Write out each line of the listing as it stands, without the images.
==*==
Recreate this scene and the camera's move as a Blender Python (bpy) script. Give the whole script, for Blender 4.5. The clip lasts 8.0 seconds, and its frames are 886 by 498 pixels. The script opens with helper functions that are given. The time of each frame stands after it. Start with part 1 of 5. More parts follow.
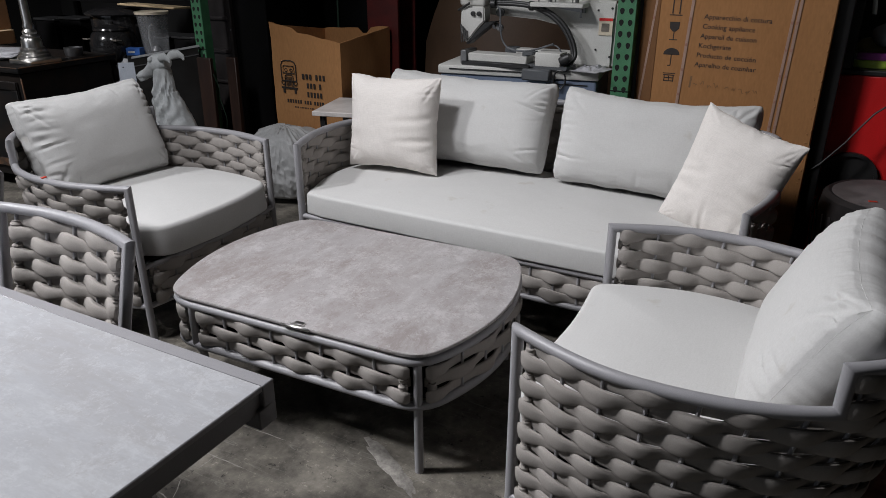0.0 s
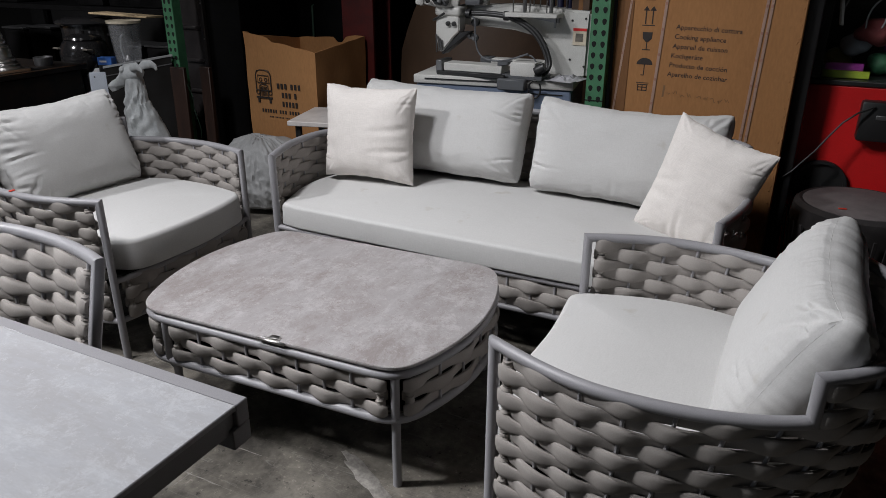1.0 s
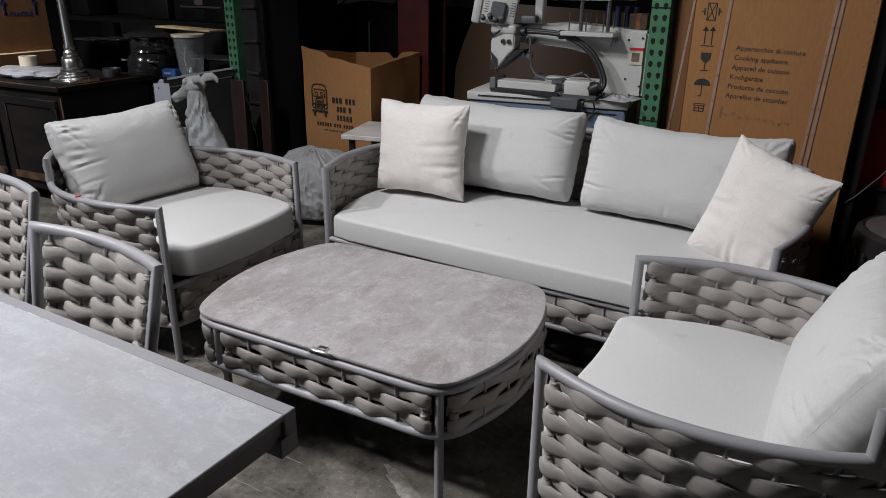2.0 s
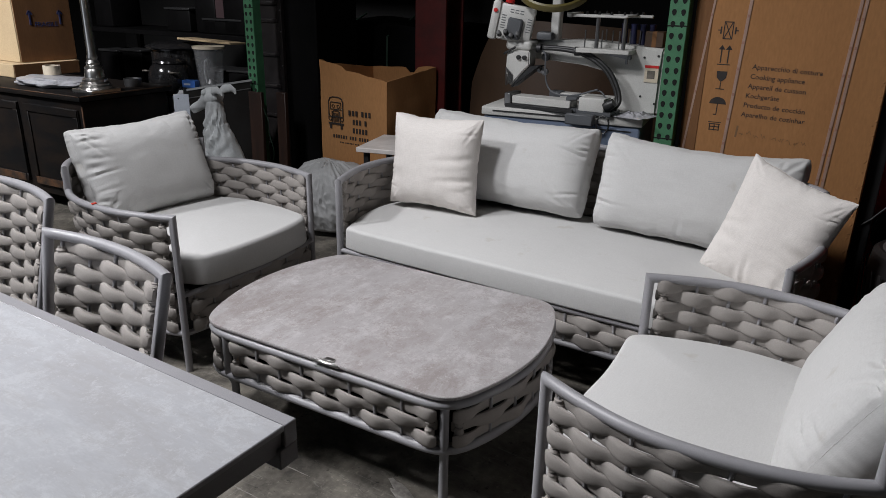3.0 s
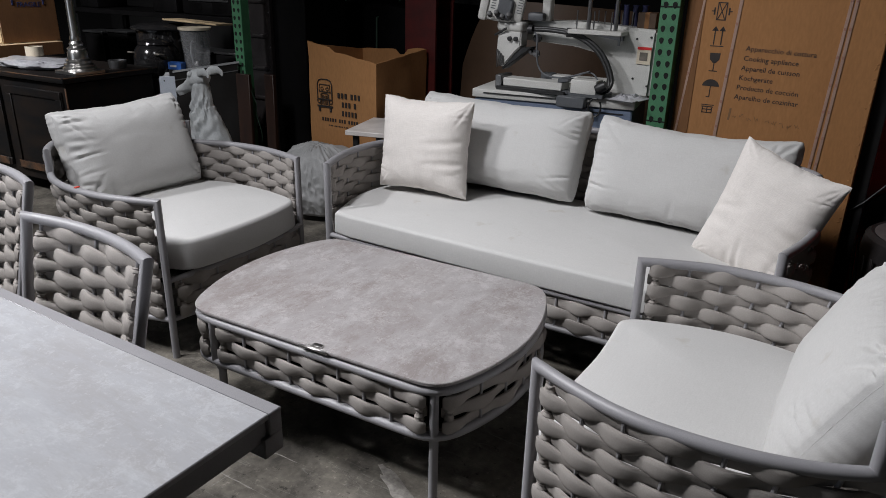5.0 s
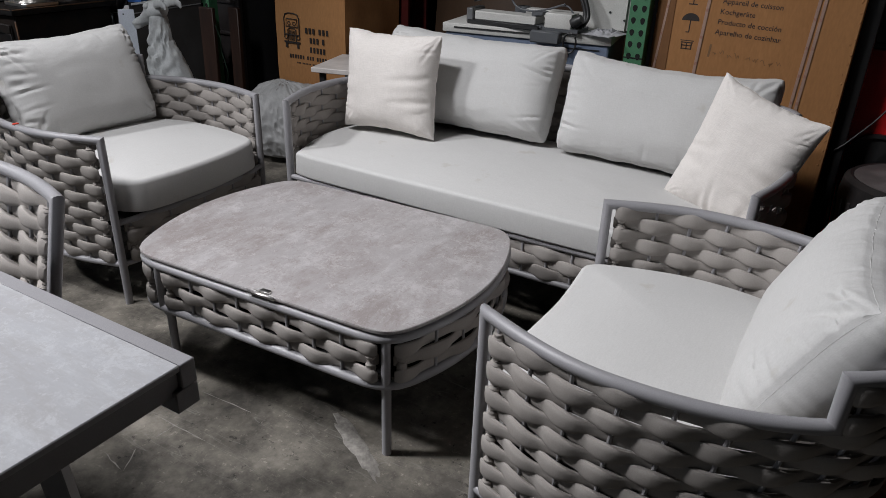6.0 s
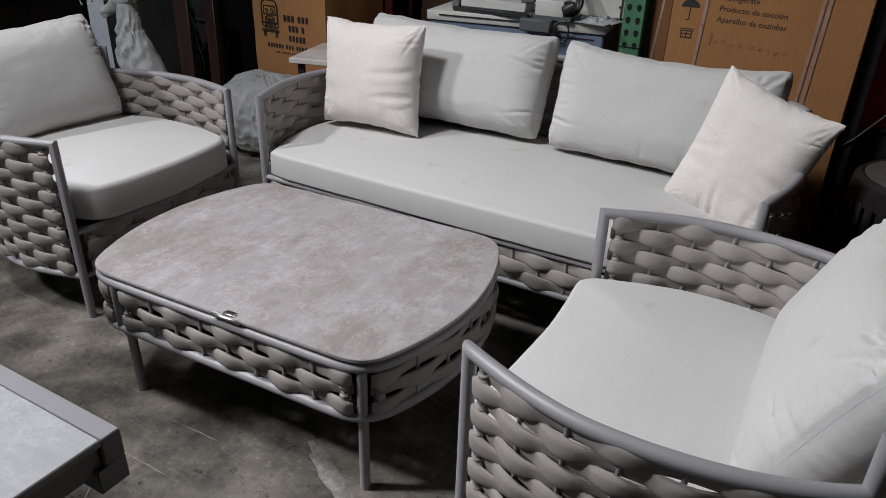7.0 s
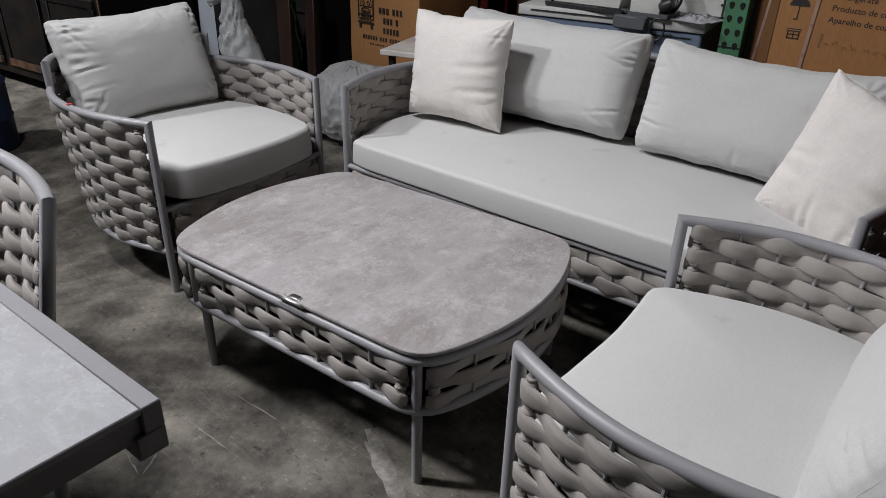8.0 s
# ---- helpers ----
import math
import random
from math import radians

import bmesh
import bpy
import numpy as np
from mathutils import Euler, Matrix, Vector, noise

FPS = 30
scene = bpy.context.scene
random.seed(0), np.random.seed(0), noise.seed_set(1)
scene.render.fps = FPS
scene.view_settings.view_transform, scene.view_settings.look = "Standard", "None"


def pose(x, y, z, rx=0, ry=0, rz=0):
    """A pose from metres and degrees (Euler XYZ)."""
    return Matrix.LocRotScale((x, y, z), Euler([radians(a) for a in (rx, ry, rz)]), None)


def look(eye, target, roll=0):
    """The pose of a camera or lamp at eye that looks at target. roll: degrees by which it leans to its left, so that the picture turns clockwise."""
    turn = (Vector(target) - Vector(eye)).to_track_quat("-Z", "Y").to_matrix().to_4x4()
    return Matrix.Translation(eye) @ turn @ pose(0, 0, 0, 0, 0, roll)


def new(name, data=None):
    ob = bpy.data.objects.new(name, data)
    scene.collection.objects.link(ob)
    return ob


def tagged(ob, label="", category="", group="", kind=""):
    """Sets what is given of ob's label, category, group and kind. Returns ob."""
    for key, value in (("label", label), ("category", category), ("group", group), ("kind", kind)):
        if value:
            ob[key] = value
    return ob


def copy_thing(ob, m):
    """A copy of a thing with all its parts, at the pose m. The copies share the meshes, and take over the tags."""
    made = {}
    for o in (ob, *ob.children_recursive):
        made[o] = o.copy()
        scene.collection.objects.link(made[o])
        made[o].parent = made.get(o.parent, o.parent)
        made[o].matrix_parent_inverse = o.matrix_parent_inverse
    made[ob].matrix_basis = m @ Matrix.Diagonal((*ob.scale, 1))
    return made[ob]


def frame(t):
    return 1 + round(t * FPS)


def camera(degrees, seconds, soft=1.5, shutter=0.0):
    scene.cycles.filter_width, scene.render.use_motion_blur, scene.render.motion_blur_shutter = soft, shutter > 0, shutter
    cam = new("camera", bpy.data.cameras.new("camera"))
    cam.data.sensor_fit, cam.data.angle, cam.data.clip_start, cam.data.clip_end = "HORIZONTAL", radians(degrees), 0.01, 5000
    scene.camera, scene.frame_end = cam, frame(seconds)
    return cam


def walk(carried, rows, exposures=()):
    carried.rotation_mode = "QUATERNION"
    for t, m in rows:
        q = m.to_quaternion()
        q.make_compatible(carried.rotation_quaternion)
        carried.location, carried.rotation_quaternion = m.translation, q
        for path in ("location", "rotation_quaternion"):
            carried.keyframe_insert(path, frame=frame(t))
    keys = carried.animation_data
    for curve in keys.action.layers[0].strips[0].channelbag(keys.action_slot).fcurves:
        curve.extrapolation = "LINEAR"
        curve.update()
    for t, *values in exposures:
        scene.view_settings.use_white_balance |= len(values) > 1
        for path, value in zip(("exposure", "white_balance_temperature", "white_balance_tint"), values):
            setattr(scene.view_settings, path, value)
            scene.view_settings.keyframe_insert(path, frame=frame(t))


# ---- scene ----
==*==
▶ **Problem solution**
Recreate this scene and the camera's move as a Blender Python (bpy) script. Give the whole script, for Blender 4.5. The clip lasts 8.0 seconds, and its frames are 886 by 498 pixels. The script opens with helper functions that are given. The time of each frame stands after it. Start with part 1 of 5. More parts follow.
0.0 s
1.0 s
2.0 s
3.0 s
5.0 s
6.0 s
7.0 s
8.0 s
# ---- helpers ----
import math
import random
from math import radians

import bmesh
import bpy
import numpy as np
from mathutils import Euler, Matrix, Vector, noise

FPS = 30
scene = bpy.context.scene
random.seed(0), np.random.seed(0), noise.seed_set(1)
scene.render.fps = FPS
scene.view_settings.view_transform, scene.view_settings.look = "Standard", "None"


def pose(x, y, z, rx=0, ry=0, rz=0):
    """A pose from metres and degrees (Euler XYZ)."""
    return Matrix.LocRotScale((x, y, z), Euler([radians(a) for a in (rx, ry, rz)]), None)


def look(eye, target, roll=0):
    """The pose of a camera or lamp at eye that looks at target. roll: degrees by which it leans to its left, so that the picture turns clockwise."""
    turn = (Vector(target) - Vector(eye)).to_track_quat("-Z", "Y").to_matrix().to_4x4()
    return Matrix.Translation(eye) @ turn @ pose(0, 0, 0, 0, 0, roll)


def new(name, data=None):
    ob = bpy.data.objects.new(name, data)
    scene.collection.objects.link(ob)
    return ob


def tagged(ob, label="", category="", group="", kind=""):
    """Sets what is given of ob's label, category, group and kind. Returns ob."""
    for key, value in (("label", label), ("category", category), ("group", group), ("kind", kind)):
        if value:
            ob[key] = value
    return ob


def copy_thing(ob, m):
    """A copy of a thing with all its parts, at the pose m. The copies share the meshes, and take over the tags."""
    made = {}
    for o in (ob, *ob.children_recursive):
        made[o] = o.copy()
        scene.collection.objects.link(made[o])
        made[o].parent = made.get(o.parent, o.parent)
        made[o].matrix_parent_inverse = o.matrix_parent_inverse
    made[ob].matrix_basis = m @ Matrix.Diagonal((*ob.scale, 1))
    return made[ob]


def frame(t):
    return 1 + round(t * FPS)


def camera(degrees, seconds, soft=1.5, shutter=0.0):
    scene.cycles.filter_width, scene.render.use_motion_blur, scene.render.motion_blur_shutter = soft, shutter > 0, shutter
    cam = new("camera", bpy.data.cameras.new("camera"))
    cam.data.sensor_fit, cam.data.angle, cam.data.clip_start, cam.data.clip_end = "HORIZONTAL", radians(degrees), 0.01, 5000
    scene.camera, scene.frame_end = cam, frame(seconds)
    return cam


def walk(carried, rows, exposures=()):
    carried.rotation_mode = "QUATERNION"
    for t, m in rows:
        q = m.to_quaternion()
        q.make_compatible(carried.rotation_quaternion)
        carried.location, carried.rotation_quaternion = m.translation, q
        for path in ("location", "rotation_quaternion"):
            carried.keyframe_insert(path, frame=frame(t))
    keys = carried.animation_data
    for curve in keys.action.layers[0].strips[0].channelbag(keys.action_slot).fcurves:
        curve.extrapolation = "LINEAR"
        curve.update()
    for t, *values in exposures:
        scene.view_settings.use_white_balance |= len(values) > 1
        for path, value in zip(("exposure", "white_balance_temperature", "white_balance_tint"), values):
            setattr(scene.view_settings, path, value)
            scene.view_settings.keyframe_insert(path, frame=frame(t))


# ---- scene ----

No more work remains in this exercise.